Lo curioso es que ni el peso de ni la forma de mi cuerpo han cambiado mayor cosa. El tiempo les ha dado lo suyo, lecciones y pruebas, pero en donde se ha estampado con toda furia es en la piel. Ella es la que acusa las décadas. Ella es quien ha absorbido lo que los años impregnan en la vida de una mujer. Es un espejo, la piel del abdomen. Una sentencia, la contadora de las intensas historias.
Una a una, pruebo todas las piezas. Procuro no atender a la elocuencia de la piel, trato de creerle a la señorita que, con tal de hacer la venta, me miente belleza donde no la hay. Lo que poco a poco voy encontrando es dignidad y desparpajo. Reconozco cada año en cada hueso, cada década en todos los palmos de piel avejentada, celebro mi transformación cronológica congruente con la edad que sostienen mis hombros.
Acepto que más allá de verme bien, busco sentirme bien. Quiero ser una señora de más de cincuenta años feliz por poder bañar la barriga con chorros de dorado solecito. Serena con su lugar en los misterios del tiempo, contenta por dejarse llevar por la ilusión vacacionera. A gusto con su abdomen plagado de madurez y flacidez. Esperanzada en que regresará morenita.

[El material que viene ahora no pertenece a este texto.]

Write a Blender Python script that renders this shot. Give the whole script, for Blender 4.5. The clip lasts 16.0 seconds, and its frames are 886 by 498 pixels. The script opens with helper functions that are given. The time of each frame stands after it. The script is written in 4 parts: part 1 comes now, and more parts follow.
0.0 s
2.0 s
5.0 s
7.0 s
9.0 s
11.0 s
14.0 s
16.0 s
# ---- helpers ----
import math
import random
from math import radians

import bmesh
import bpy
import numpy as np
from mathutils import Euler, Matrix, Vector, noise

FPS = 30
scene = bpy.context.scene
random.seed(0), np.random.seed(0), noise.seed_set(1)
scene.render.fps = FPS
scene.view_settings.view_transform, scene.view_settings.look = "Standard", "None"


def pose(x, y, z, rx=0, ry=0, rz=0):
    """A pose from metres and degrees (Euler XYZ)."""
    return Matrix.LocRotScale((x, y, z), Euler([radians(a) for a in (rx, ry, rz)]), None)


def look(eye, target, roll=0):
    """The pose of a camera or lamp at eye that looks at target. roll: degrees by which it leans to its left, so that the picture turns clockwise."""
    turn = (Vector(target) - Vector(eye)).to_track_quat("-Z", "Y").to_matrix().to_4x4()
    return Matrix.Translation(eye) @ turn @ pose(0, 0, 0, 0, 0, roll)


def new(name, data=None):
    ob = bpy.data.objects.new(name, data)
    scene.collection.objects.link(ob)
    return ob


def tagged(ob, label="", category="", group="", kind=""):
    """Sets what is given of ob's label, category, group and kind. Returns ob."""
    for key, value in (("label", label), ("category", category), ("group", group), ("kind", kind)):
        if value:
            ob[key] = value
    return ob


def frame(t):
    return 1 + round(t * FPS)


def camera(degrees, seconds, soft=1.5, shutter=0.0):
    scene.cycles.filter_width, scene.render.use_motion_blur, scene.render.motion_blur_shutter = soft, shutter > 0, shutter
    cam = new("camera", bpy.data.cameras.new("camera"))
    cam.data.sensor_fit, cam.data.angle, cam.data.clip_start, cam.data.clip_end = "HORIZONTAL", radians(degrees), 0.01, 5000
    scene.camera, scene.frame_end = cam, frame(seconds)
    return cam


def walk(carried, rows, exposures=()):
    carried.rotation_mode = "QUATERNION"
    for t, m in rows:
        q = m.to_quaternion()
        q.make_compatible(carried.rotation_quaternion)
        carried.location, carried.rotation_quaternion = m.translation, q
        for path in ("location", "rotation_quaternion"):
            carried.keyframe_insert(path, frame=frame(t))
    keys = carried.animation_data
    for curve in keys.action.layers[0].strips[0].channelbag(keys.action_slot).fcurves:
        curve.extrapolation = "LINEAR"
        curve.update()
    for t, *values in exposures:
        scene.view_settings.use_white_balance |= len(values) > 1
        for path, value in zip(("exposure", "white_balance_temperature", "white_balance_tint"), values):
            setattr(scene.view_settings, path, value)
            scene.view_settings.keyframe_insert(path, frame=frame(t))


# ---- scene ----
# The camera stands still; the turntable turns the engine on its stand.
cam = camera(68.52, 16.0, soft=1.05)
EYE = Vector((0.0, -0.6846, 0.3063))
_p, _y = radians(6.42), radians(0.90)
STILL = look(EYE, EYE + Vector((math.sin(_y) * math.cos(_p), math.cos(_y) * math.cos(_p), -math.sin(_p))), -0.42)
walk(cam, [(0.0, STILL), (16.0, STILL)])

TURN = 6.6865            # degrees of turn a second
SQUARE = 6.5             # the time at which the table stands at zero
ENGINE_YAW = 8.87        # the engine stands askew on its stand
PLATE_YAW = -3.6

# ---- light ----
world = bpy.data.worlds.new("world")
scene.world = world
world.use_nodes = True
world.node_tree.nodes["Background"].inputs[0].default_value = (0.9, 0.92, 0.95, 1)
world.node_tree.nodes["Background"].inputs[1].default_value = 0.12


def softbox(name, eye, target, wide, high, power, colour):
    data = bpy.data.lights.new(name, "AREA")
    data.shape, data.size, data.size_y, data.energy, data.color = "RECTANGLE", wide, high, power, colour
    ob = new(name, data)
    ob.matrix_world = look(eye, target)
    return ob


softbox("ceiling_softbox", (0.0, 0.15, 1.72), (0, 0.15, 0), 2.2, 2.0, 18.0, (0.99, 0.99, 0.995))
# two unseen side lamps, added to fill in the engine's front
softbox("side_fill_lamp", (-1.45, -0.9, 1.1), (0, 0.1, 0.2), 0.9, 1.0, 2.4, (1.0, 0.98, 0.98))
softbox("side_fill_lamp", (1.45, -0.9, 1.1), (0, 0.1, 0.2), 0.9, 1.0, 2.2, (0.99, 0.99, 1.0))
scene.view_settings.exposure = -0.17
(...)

Termino de probarme las piezas elegidas. Escojo dos, las que, me parece, serán del agrado del sol. Por lo demás, la única observación que acepto es la mía, la opinión íntima y personal. La acepto no sin antes hacer un trabajito de no juicio y no queja. Ella acepta. Sin embargo, dicta que muy emocionante para esta ocasión aventurara pero sí, toca hacer conciencia. Este sí será el último, aunque no sé si escribir los últimos, no sé. Fueron varios los que me gustaron.
Mañana pensaré que lo de hoy es un disparate.
Y es posible, muy posible. Pero habemus bikini.